To account for any failures, GC calls fsync() after moving the values to the head and updates the value addresses in the LSM tree before deallocating the original chunk of memory. The updated tail address is also stored in the LSM tree for future GC reference.
This is how WiscKey performs the garbage collection when the keys and values are stored separately.
LSM trees provide atomicity guarantees of key-value insertions in case of failures. With WiscKey as keys and values are stored separately, providing this guarantee becomes complicated. The failure can happen after the values are inserted in the vLog and before the keys and value addresses are inserted in the LSM tree.
WiscKey leverages modern filesystem such as ext4 for providing atomicity guarantees. The file system guarantees that random/incomplete bytes are not added to the file during crashes. As WiscKey adds values sequentially to the end of vLog, if a value V is found to be lost in the failure i.e. corresponding key is not found in the LSM tree then all the values inserted after this value are also considered to be lost. All these values are now eligible for garbage collection.
For maintaining consistency during lookups, WiscKey first looks up for the key in LSM tree. If the key is not found it just returns an error or a default value. But if the key is found then it performs an additional check for the corresponding entry in vLog. It checks that the value address for vLog falls with in the valid range of vLog and the key associated with the value data structure is same as the key being queried. If any of the above verification fails then the key is considered to be lost during a failure and is deleted from the LSM tree. At this instance the new data layout introduced as part of garbage collection ends up proving to be useful for validation.
WiscKey’s core idea of separating keys from values opens up another set of optimizations that can be implemented in order to enhance performance of the storage engine. We will look into these optimizations as below:
Value-Log Write Buffer: As part of write operation, WiscKey first appends the value to vLog. It performs this operation by using a write() system call. To improve the performance of write operations, WiscKey buffers the values in the userspace buffer. The buffer is flushed to memory when it reaches a threshold memory. This reduces the number of system calls and in turn improves the performance of write operation.

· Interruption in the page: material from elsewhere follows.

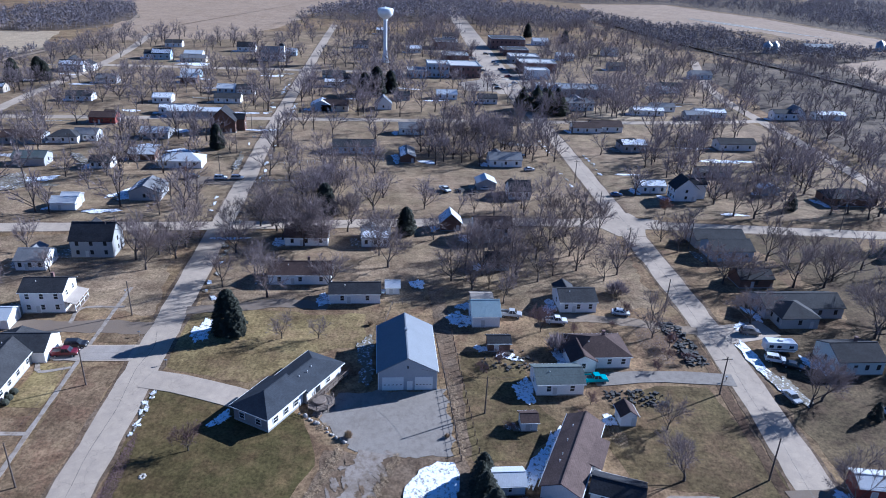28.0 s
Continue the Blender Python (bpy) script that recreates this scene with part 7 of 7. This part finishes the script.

There is an additional benefit of this optimization that we see during the read operation. During lookup, WiscKey first searches for the key in the buffer and then moves on to read from vLog if key is not found in the buffer. Though this approach exposes to certain amount of data loss in case of failures.
LSM Tree Log: LSM tree appends the key-value pair to the LSM tree log so that in case of a failure the log can be used to recover inserted key-value pairs that are not yet flushed to SSTables. As WiscKey always writes the values to the vLog along with the corresponding key in updated data layout discussed above, the LSM tree log can removed completely without having any impact on the correctness of the system. This optimization avoids an insertion to log for every update and in turn improves the performance of WiscKey.
WiscKey paper describes performing microbenchmark to compare both LevelDB and WiscKey on an SSD device. We will discuss various areas where their performance is compared and see what leads to these results.
- Load performance: WiscKey tends to be 3 times faster than LevelDB. The primary reason for this is that WiscKey does not writes to LSM-tree log and also buffers vLog writes. With increasing load, LevelDB has low throughput as a major part of bandwidth is consumed in compaction that slows down the write operations(In case when number of SSTable files in
L0exceed eight). Throughput of WiscKey is comparatively higher as the LSM tree for WiscKey tends to be significantly small as it stores only keys and not values.
- Query performance: In spite of checking both LSM tree and vLog for a random lookup in case of WiscKey, throughput of WiscKey ends up being better than LevelDB. This is because LevelDB ends up with high read amplification as it needs to search all levels in case of worse case. Whereas WiscKey has better read amplification due to smaller LSM tree. WiscKey’s design to leverage parallel reads on SSDs also contributes to high throughput for random reads.
- Garbage collection: Garbage collection in case of WiscKey does not ends up becoming a bottleneck for write operations as in case of LevelDB. As the GC only reads from tail of vLog and writes to head if there are any valid values. During benchmarking while garbage collection is running, WiscKey is at least 70 times faster than LevelDB.
- Crash consistency: For benchmarking for crash consistency, a tool named ALICE is used which simulates a set of crashes and checks for inconsistencies. The tool does not report any consistency issues introduced by WiscKey. When comparing the recovery time of databases LevelDB takes 0.7 seconds whereas WiscKey takes 2.6 seconds. WiscKey slow recovery time is due to the fact that recovery depends upon address of head being stored on disk and a crash can happen just before the address is updated. The recovery time can be improved by increasing the frequency of persisting address of head to the disk.
- Space amplification: Another area which WiscKey considers while benchmarking is space amplification i.e. ratio of actual size of database to logical size of database. WiscKey consumes more space as compared to LevelDB in order to improve upon I/O amplification. Most of the storage solutions have to make a compromise on one of the amplification parameters in order to improve on others. LevelDB trades higher write amplification for lower space amplification.
With increasing scalability requirements, key-value storage engines play a major role in building robust and scalable applications. LSM trees tend to be the primary data structure for write-heavy applications and improvements done in order to make them more performant always opens up interesting ideas. These ideas range from how the data is structured to how the underlying hardware impacts the performance of storage engine like we saw in case of WiscKey.
Also these ideas are not only theoretical but they also convert to actual production systems. WiscKey paper forms the foundation of a key-value store called Badger which acts as the database for Dgraph(A distributed graph database). I plan on covering more such improvements and technical papers in this area of research as part of future posts.